* **Stored records**
================================

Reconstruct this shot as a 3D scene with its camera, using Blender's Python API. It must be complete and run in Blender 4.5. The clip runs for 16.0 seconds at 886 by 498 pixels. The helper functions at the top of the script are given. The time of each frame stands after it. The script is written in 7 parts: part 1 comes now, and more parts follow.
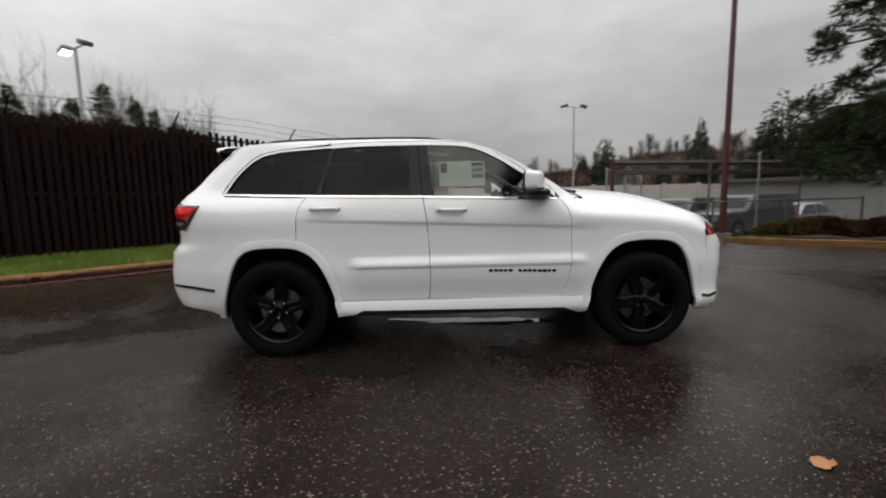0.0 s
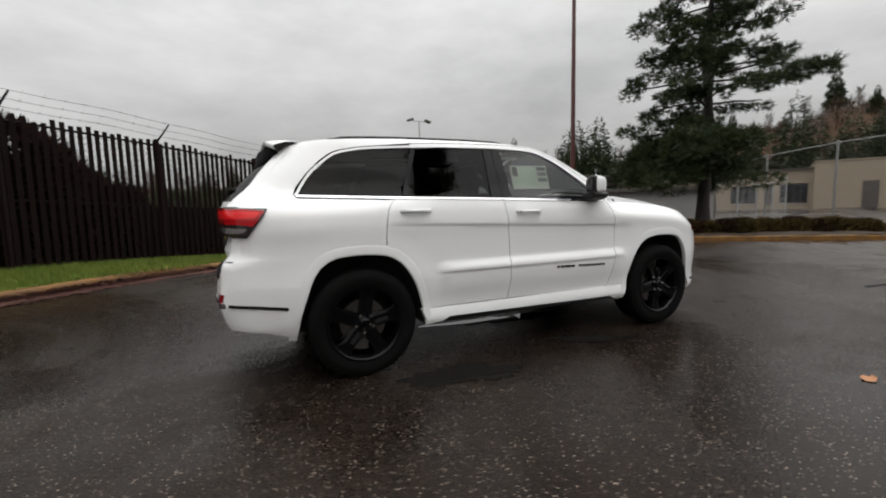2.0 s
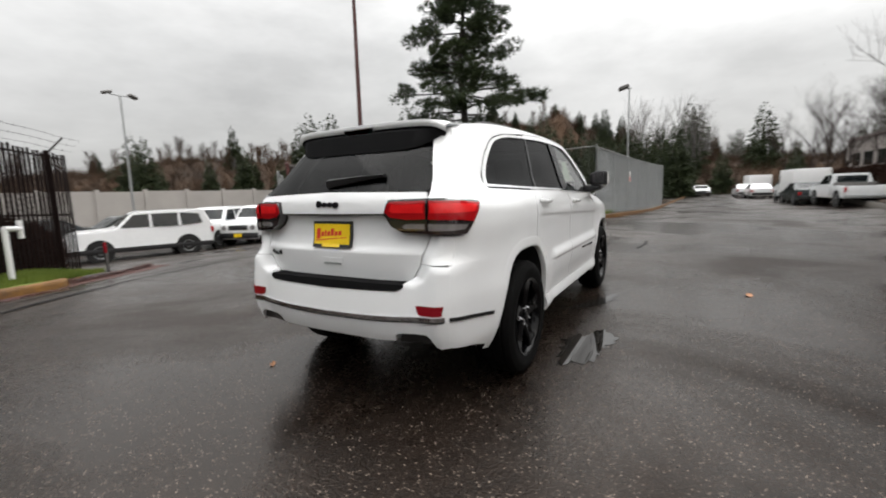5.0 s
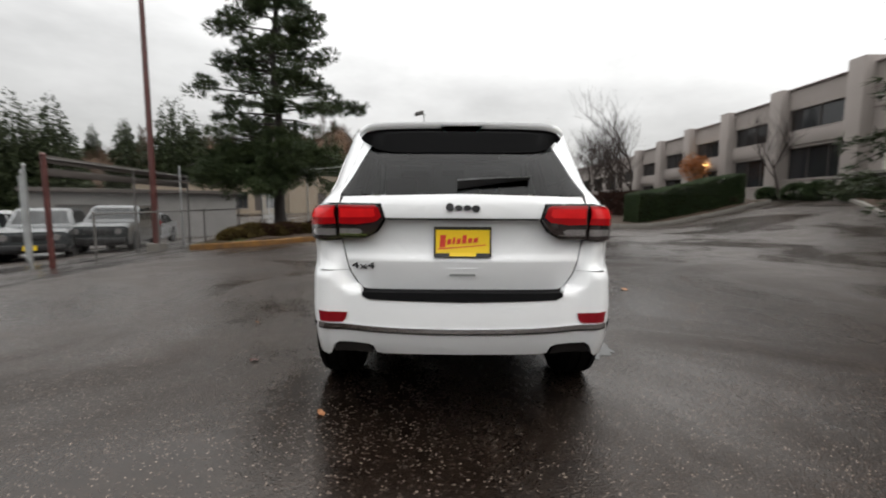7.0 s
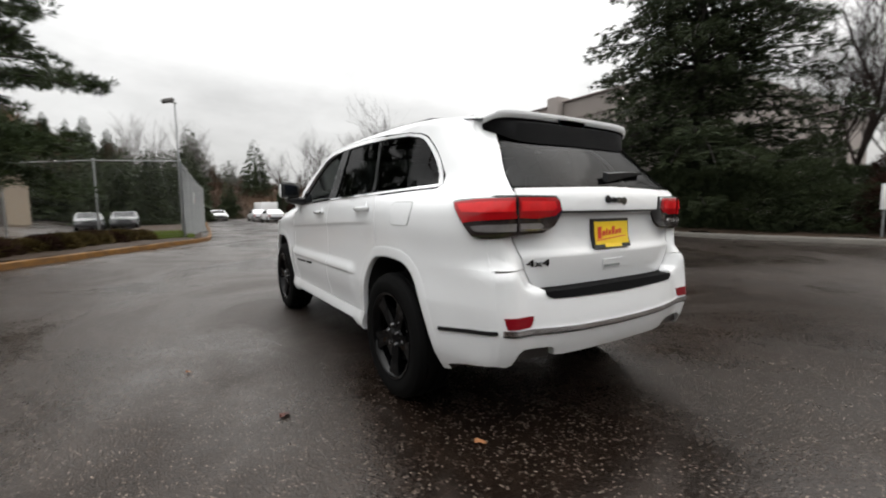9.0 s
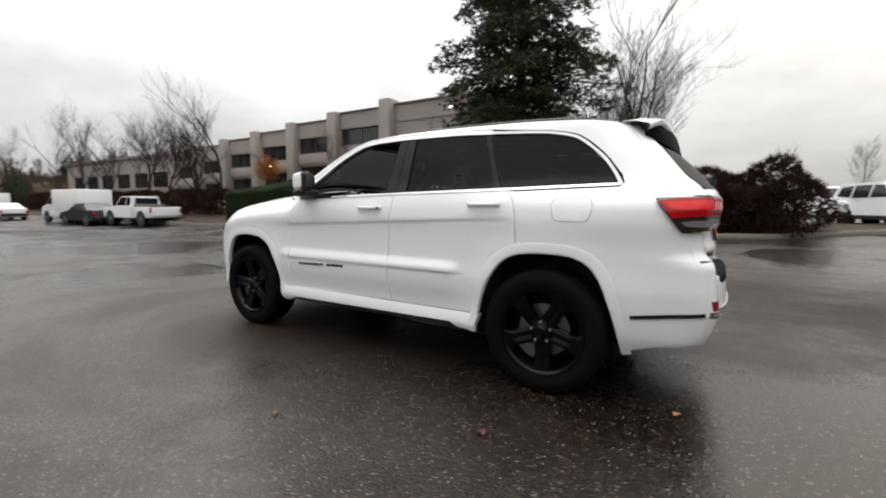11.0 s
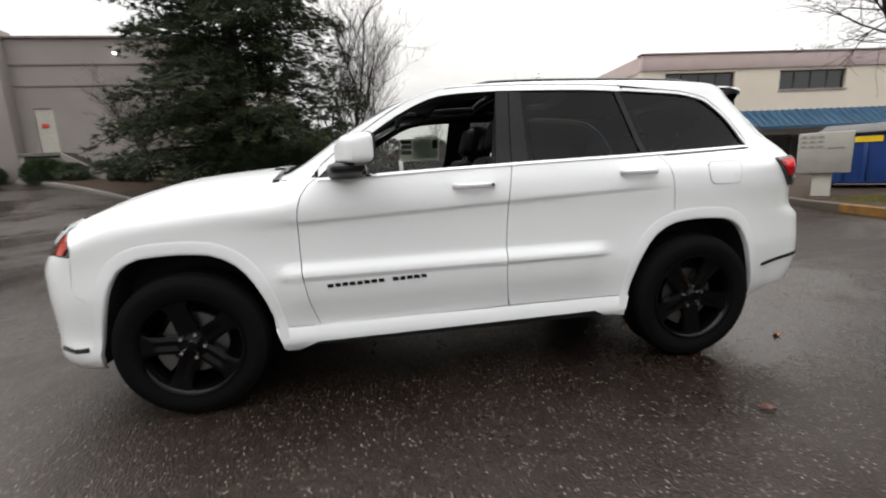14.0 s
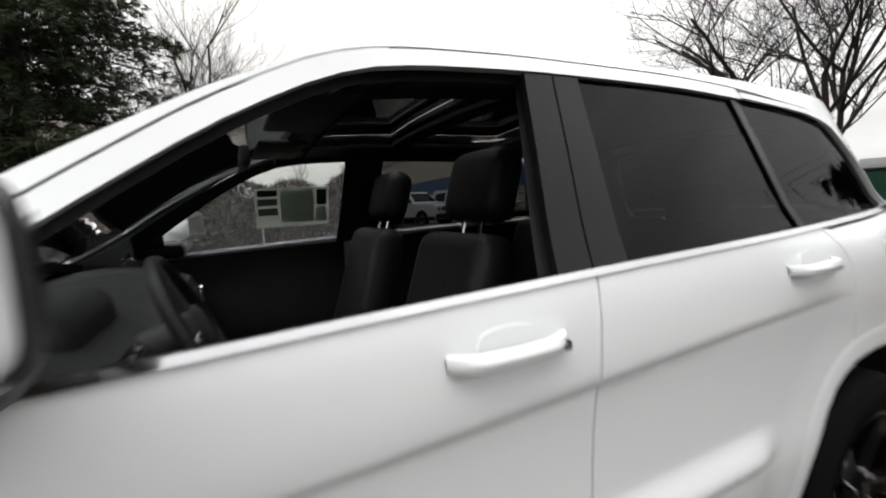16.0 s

================================

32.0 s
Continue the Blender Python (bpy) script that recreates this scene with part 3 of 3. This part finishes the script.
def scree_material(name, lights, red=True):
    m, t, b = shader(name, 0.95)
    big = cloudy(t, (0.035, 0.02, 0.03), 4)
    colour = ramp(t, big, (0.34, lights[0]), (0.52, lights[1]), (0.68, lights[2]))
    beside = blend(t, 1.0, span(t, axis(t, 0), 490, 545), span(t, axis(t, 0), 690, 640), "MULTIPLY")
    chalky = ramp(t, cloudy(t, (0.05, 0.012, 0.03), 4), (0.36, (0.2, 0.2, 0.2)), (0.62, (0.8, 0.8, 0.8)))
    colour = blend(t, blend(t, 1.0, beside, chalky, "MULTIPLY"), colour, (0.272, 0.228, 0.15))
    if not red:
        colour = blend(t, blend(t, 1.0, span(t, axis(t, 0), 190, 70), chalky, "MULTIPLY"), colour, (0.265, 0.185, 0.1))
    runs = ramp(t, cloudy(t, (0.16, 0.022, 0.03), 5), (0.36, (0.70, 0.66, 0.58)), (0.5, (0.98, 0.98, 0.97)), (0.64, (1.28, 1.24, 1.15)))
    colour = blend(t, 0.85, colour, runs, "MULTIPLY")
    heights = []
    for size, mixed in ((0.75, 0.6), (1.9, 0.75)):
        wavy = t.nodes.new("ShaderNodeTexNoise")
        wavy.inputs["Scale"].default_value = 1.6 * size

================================

* **Goal**
Scan the records above for the string "scene", then report every line that contains it.

* **Task solution**
Reconstruct this shot as a 3D scene with its camera, using Blender's Python API. It must be complete and run in Blender 4.5. The clip runs for 16.0 seconds at 886 by 498 pixels. The helper functions at the top of the script are given. The time of each frame stands after it. The script is written in 7 parts: part 1 comes now, and more parts follow.
Continue the Blender Python (bpy) script that recreates this scene with part 3 of 3. This part finishes the script.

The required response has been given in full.